Başkale, Özalp, Çaldıran sınır hattında yasadışı vergilendirme yapan asker -işbirlikçi sivil çeteler tarafından öldürülen ve tek dertleri günlük geçimlerini sağlamak amaçlı bir bidon mazot getiren insanların sayısı 100 civarlarındadır. Buda 3  Roboski demektir.

Sayın Öcalan’ın 21 mart Amed  newrozunda başlattığı çatışmasızlık ve barış süreci dolayısıyla 2013 yılı boyunca ilimize cenaze gelmemiştir. Ancak hükümetin sürecin ilkeli ve kalıcı olması açısından üzerine düşen sorumluk ve ciddiyetten yoksun davranmaktadır.
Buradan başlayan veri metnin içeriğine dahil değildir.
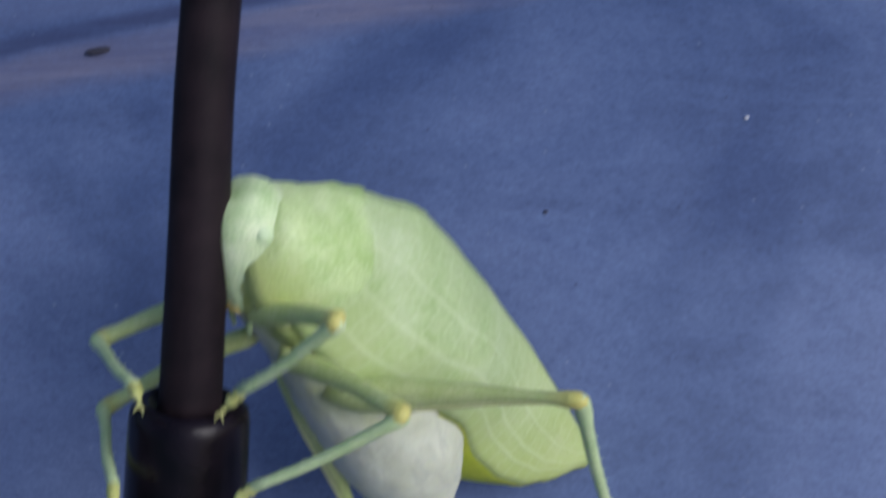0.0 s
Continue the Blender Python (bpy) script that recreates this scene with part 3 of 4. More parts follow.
    rings(bm, [[lf(x), lf(x) + nt * 0.0005, lf(x).lerp(lb(x), 0.5) + nt * 0.0013, lb(x) + nt * 0.0008, lb(x) - nt * 0.001, lf(x) - nt * 0.001] for x in xl])
    part("link_top", bm, WIPER, wiper, "black sloping top of the outer link")
    bm = bmesh.new()
    tube(bm, [lf(x) + nf * 0.0004 + nt * 0.0004 for x in xl], [0.0009] * 61, 8)
    part("link_edge", bm, EDGE_HIGHLIGHT, wiper, "lighter edge standing for its highlight")
    bm = bmesh.new()
    rings(bm, [[lf(x) - nf * 0.0004 - Vector((0, 0, 0.001)), lfoot(x) + nf * 0.0002, lfoot(x) - nf * 0.0008, lf(x) - nf * 0.0012 - Vector((0, 0, 0.001))] for x in xl])
    part("link_wall", bm, WIPER_WORN, wiper, "side wall with flaked grey dirt", smooth=False)
    bm = bmesh.new()
    rings(bm, [[lf(x) - Vector((0, -0.0015, 0.002)), lb(x) - Vector((0, 0, 0.0015)), lb(x) + Vector((0, 0.006, -0.010)), lfoot(x) + Vector((0, 0.002, 0.0005))] for x in xl])
    part("link_body", bm, WIPER_SIDE, wiper, smooth=False)
    bm = bmesh.new()
    tube(bm, [lfoot(x) + nf * 0.0008 for x in xl] + [foot(x) + nf * 0.0012 for x in (0.006, 0.010, 0.013)], [0.0004] * 64, 6)
    part("link_foot", bm, EDGE_HIGHLIGHT, wiper, "thin bright lower edge")
    # shadow line under the rolled edge, painted as a near-black strip
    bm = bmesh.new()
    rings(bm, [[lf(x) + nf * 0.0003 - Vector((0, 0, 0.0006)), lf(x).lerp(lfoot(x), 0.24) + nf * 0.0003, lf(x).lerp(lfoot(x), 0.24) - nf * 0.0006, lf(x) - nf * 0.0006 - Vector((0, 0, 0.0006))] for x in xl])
    part("link_shadow_line", bm, RECESS_BLACK, wiper, smooth=False)
    # squeegee between the links and the glass
    bm = bmesh.new()
    loops = []
    for i in range(81):
        x = -0.30 + 0.60 * i / 80
        p = lfoot(x) if x < 0 else foot(x)
        q = p + Vector((0, 0.0175, 0.004))
        g = Vector((x, q.y + 0.0085, 0))
        g.z = glass_z(x, g.y) + 0.0006
        loops.append([q + Vector((0, -0.002, 0.003)), q + Vector((0, 0.002, 0.004)), q + Vector((0, 0.0012, -0.001)), g + Vector((0, 0.0005, 0)), g, q + Vector((0, -0.0008, -0.001))])
    rings(bm, loops)
    part("squeegee", bm, RUBBER, wiper, "black rubber squeegee")
    return wiper


def oval_at(p, r, n=10):
    return [p + Vector((0, r * math.cos(2 * math.pi * i / n), r * math.sin(2 * math.pi * i / n))) for i in range(n)]


# ---- antenna ----
ROD = Vector((0.1303, 0.5000, 0.8660)).normalized()


def build_antenna():
    """A slim black mast in a thick collar, leaning back from the bonnet."""
    ant = tagged(new("antenna"), "thin black rubber-coated aerial mast standing on the bonnet", "aerial")
    e1 = ROD.cross(Vector((0, 1, 0))).normalized()
    e2 = ROD.cross(e1)

    def ring(s, r, n=28, sway=0.0):
        return [ROD * s + e1 * (sway + r * math.cos(2 * math.pi * i / n)) + e2 * (r * math.sin(2 * math.pi * i / n)) for i in range(n)]

    bm = bmesh.new()
    loops = []
    for i in range(140):
        s = -0.002 + 0.24 * i / 139
        sway = 0.00010 * math.sin(s * 95) + 0.00008 * math.sin(s * 260 + 1)
        loops.append(ring(s, 0.0022 * (1 + 0.279 * math.exp(-max(s, 0) / 0.04)) * (1 + 0.10 * min(1, max(0, s - 0.06) / 0.06)), 28, sway * min(1, max(0, s / 0.03))))
    rings(bm, loops)
    part("mast", bm, MAST, ant, "black rubber-coated mast")
    bm = bmesh.new()
    prof = [(-0.105, 0.0072), (-0.060, 0.0064), (-0.012, 0.0056), (-0.0015, 0.00535), (-0.0006, 0.0052), (0.0, 0.0047), (0.0003, 0.0041), (0.0001, 0.0036), (-0.0008, 0.0031)]
    rings(bm, [ring(s, r) for s, r in prof])
    part("collar", bm, COLLAR, ant, "thick glossy black collar")
    bm = bmesh.new()
    base = ROD * -0.088
    hn = Vector((-0.0278, -0.1765, 1)).normalized()
    f1 = hn.cross(Vector((0, 1, 0))).normalized()
    f2 = hn.cross(f1)
    c = Vector((base.x, base.y, hood_z(base.x, base.y)))
    rings(bm, [[c + hn * h + f1 * r * math.cos(2 * math.pi * i / 28) + f2 * r * math.sin(2 * math.pi * i / 28) for i in range(28)] for h, r in ((-0.002, 0.015), (0.002, 0.0145), (0.0045, 0.011), (0.006, 0.0075))])
    part("base_bezel", bm, FERRULE, ant)
    return ant

# ---- the katydid: head up, belly to its -y, millimetres times K ----
K = 0.00112
HIPS = {"1": (2.0, -4.9, 8.3), "2": (2.6, -5.0, 3.2), "3": (4.0, -4.0, -2.0)}
FEMUR = {"1": 14.5, "2": 17.0, "3": 24.5}
TIBIA = {"1": 13.0, "2": 15.0, "3": 29.0}


def V(x, y, z):
    return Vector((x, y, z)) * K


def loft(bm, secs, n=28, square=2.0):
    """secs: (z, cx, cy, rx, ry) in body millimetres."""
    rings(bm, [oval(z * K, cx * K, cy * K, rx * K, ry * K, n, square) for z, cx, cy, rx, ry in secs])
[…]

Bu ciddiyetsiz ve sorumsuz yaklaşım tarihsel olarak belki de bir daha yakalanması zor bir şansın kaybedilmesine neden olacaktır. Kürt sorunu ülkenin kara deliği halini almıştır.  Sorunun çözülmemesi durumunda korkumuz o ki bu kara deliğin ülkeyi yutmasıdır.

 Bütün bu verilere baktığımıza 2013 yılı boyunca ülkedeki İnsan Hakları İhlalleri azalmamış aksine artış göstermiştir.

Barış ve kalıcı çatışmasızlık sürecinde, insan hakları demokrasi ve özgürlük adına umut kar olmayı istediğimiz bu dönemde; Vatandaşına karşı ötekileştirici yoksullaştırıcı ve yoksayıcı bu politikaların dün olduğu gibi bugünde ülke geleceğini karanlık tünellere sokacağı aşikârdır. Demokratik sosyal hukuk devleti prensiplerine, uluslararası insan haklar ilkelerine uygun insan, ekoloji ve demokrasi merkezli; katılımcı, kapsayıcı ve cinsiyet eşitlikçi politikaların devreye sokulması gerektiğini inanıyoruz.